I had come offstage at the Spa gig in that hot and elated state that only players know about and was slumped backstage joking with Pete Liley, another talented Mandrake guitarist (they had a lot of guitarists, a rotating squad it seemed) when a ghost walked in and all my hairs stood on end. The ghost of Alan Palmer had walked into the Spa ballroom dressing room dressed in the tweed suit and was smiling at me. It said, "Hi Hutch nice set, good to see you again," and I almost fainted. It was Alan's RAF bass-playing brother Mark Palmer of course, and it turned out that he used to come and watch me play almost every week, years before when he was still at school, and I had spoken to him in the past several times without knowing that he was Alan's brother. Mark is a lovely guy, and I never let on that I thought I'd seen his brother's ghost. He might have wondered why I was so pale though.

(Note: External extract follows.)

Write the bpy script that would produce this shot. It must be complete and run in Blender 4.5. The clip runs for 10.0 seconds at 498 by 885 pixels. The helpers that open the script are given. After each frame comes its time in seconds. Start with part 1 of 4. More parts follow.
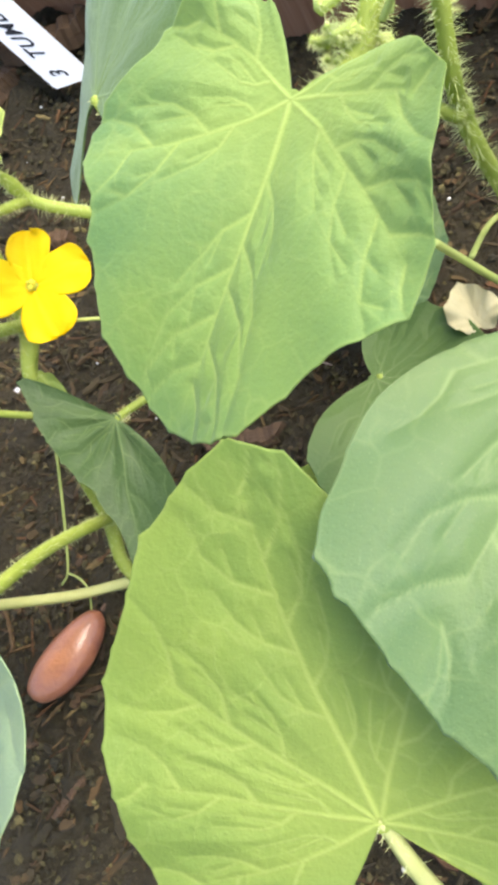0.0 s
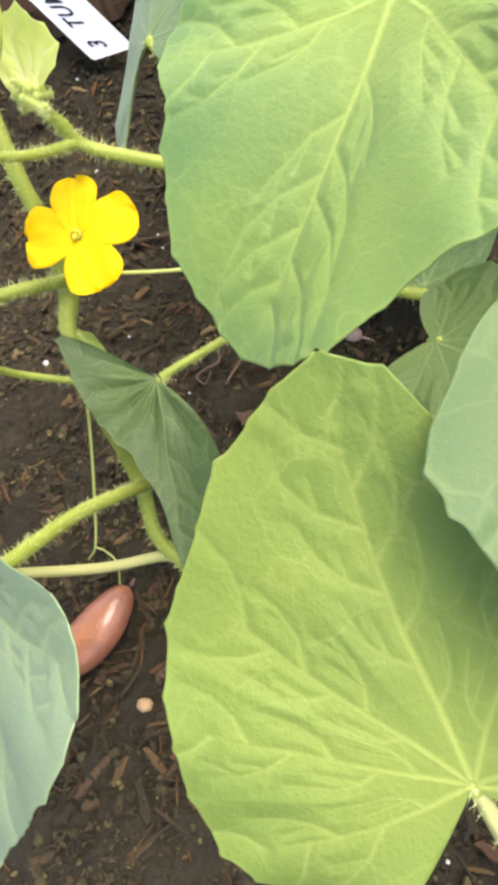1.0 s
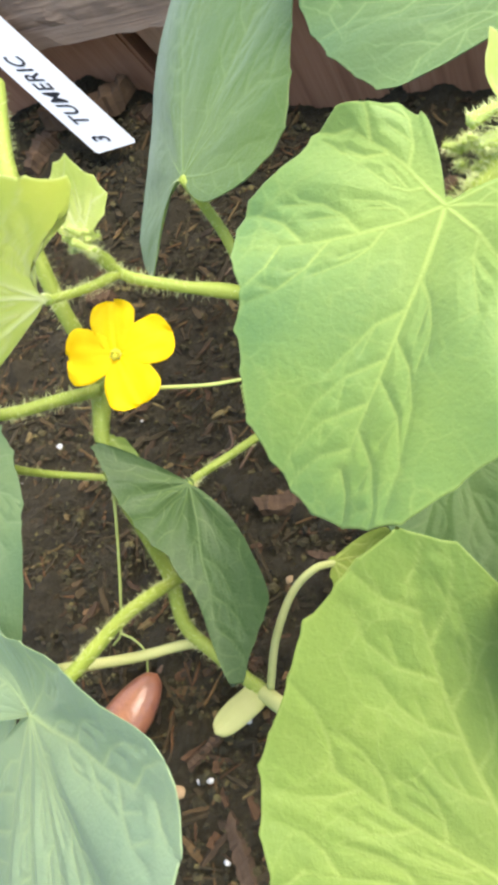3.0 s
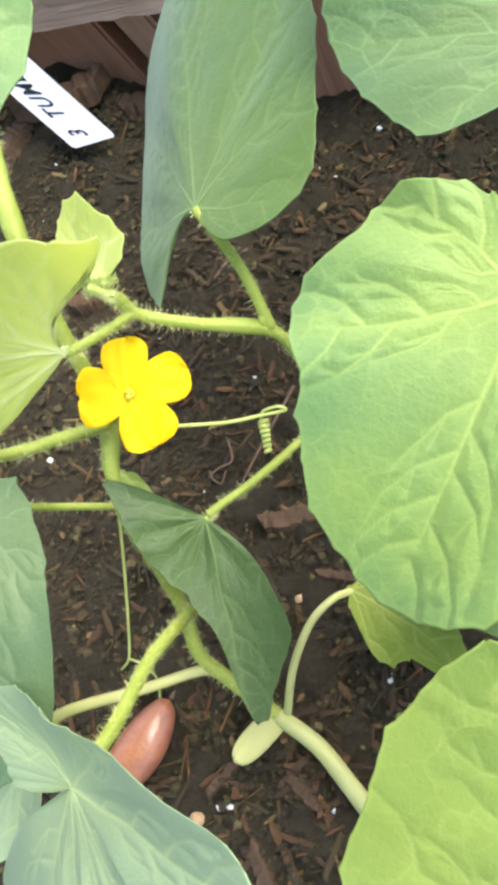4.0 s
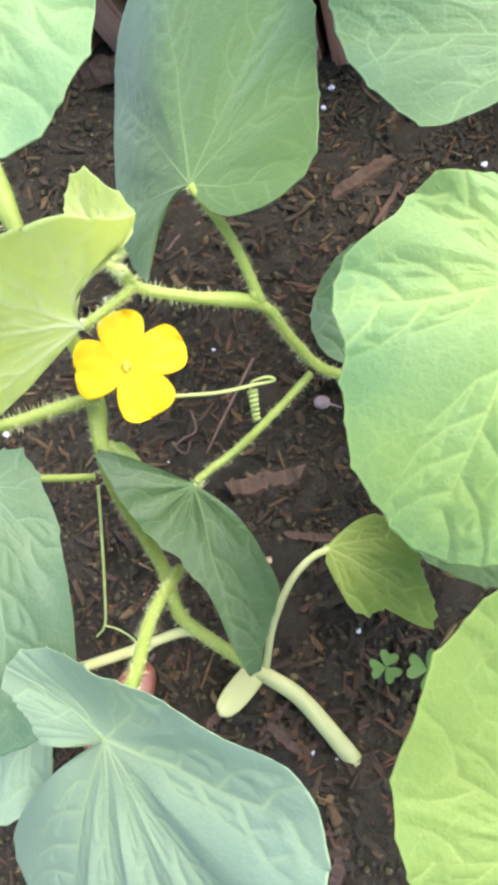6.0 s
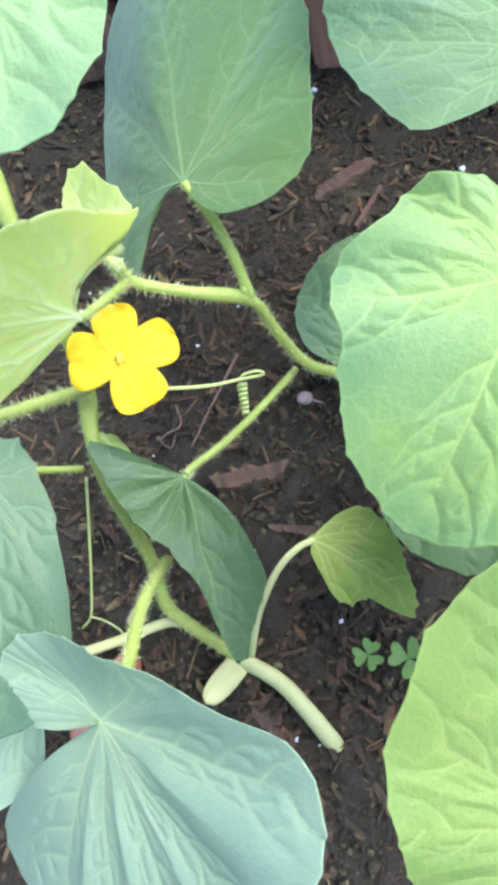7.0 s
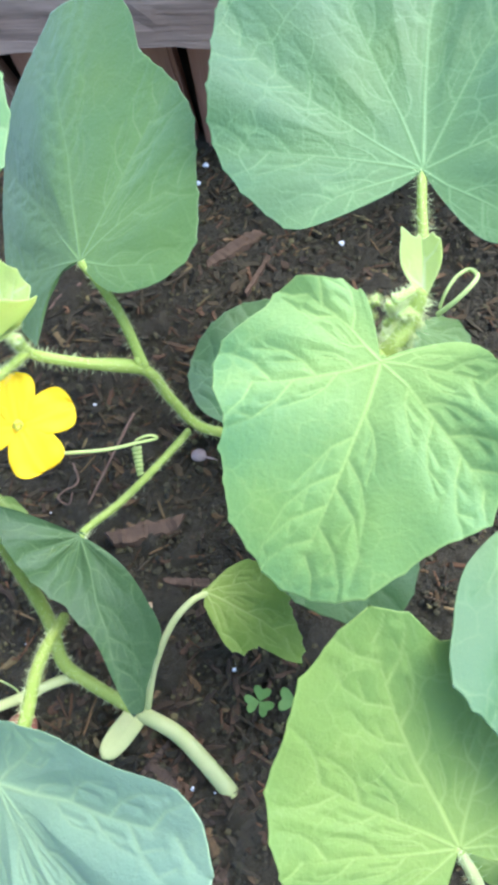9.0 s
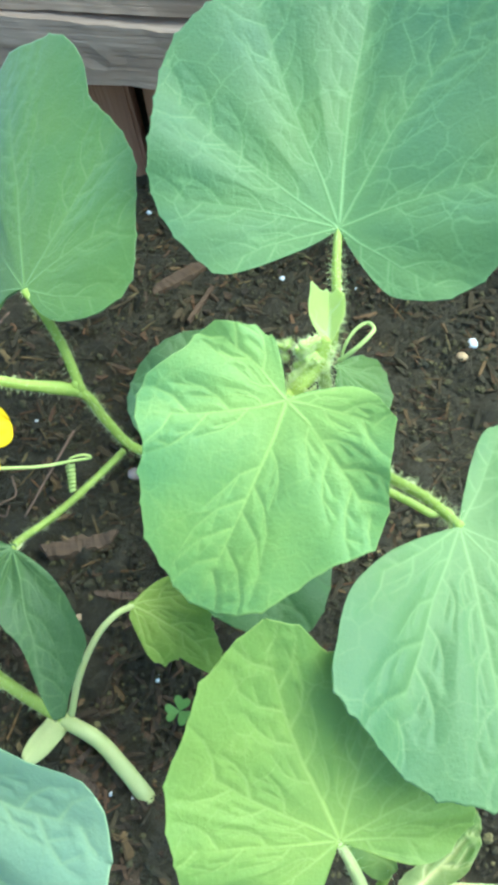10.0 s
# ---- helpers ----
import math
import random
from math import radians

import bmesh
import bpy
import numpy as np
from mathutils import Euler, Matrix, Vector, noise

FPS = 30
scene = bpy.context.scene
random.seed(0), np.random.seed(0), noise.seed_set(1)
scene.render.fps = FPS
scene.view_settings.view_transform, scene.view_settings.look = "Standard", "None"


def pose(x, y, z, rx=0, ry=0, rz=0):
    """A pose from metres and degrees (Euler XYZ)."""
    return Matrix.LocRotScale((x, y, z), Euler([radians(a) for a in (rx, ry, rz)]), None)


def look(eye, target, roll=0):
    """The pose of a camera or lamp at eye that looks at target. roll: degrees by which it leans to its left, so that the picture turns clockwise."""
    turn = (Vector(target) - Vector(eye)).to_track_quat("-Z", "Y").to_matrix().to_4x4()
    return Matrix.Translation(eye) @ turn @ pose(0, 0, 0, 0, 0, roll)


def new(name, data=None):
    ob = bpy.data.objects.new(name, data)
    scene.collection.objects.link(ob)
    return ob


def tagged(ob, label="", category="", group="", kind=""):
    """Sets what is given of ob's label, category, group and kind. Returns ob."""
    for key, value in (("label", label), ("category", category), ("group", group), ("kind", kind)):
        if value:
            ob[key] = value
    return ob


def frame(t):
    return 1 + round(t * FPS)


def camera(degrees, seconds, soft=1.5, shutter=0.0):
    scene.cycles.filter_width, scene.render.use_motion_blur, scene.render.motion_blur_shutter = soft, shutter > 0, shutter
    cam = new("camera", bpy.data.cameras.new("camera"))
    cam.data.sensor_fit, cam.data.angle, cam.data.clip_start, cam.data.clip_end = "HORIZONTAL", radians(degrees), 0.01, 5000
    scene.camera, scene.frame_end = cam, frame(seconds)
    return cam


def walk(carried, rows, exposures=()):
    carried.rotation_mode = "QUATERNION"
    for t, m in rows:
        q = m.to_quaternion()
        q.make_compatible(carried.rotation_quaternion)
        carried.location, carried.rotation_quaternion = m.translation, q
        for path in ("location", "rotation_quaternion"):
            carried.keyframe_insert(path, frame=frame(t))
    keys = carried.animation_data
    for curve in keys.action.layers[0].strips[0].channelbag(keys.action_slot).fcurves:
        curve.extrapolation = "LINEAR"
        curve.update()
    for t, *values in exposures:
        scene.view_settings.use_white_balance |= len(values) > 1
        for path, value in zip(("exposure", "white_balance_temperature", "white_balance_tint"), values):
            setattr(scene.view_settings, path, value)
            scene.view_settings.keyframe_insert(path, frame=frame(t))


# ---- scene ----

Mark went on-stage and sang several of his brother's hits, electrifying the Spa Ballroom that night. The audience saw what I had just seen in the dressing room, the return of Alan Robert Palmer for one night only, an unforgettable spine-tingling experience. I then saw the gig for what it really was, a wake for Alan Robert Palmer, a reminder of his talent, and I was as sad and filled with respect and regrets as any other one of the Scarborians privileged to have been there that evening.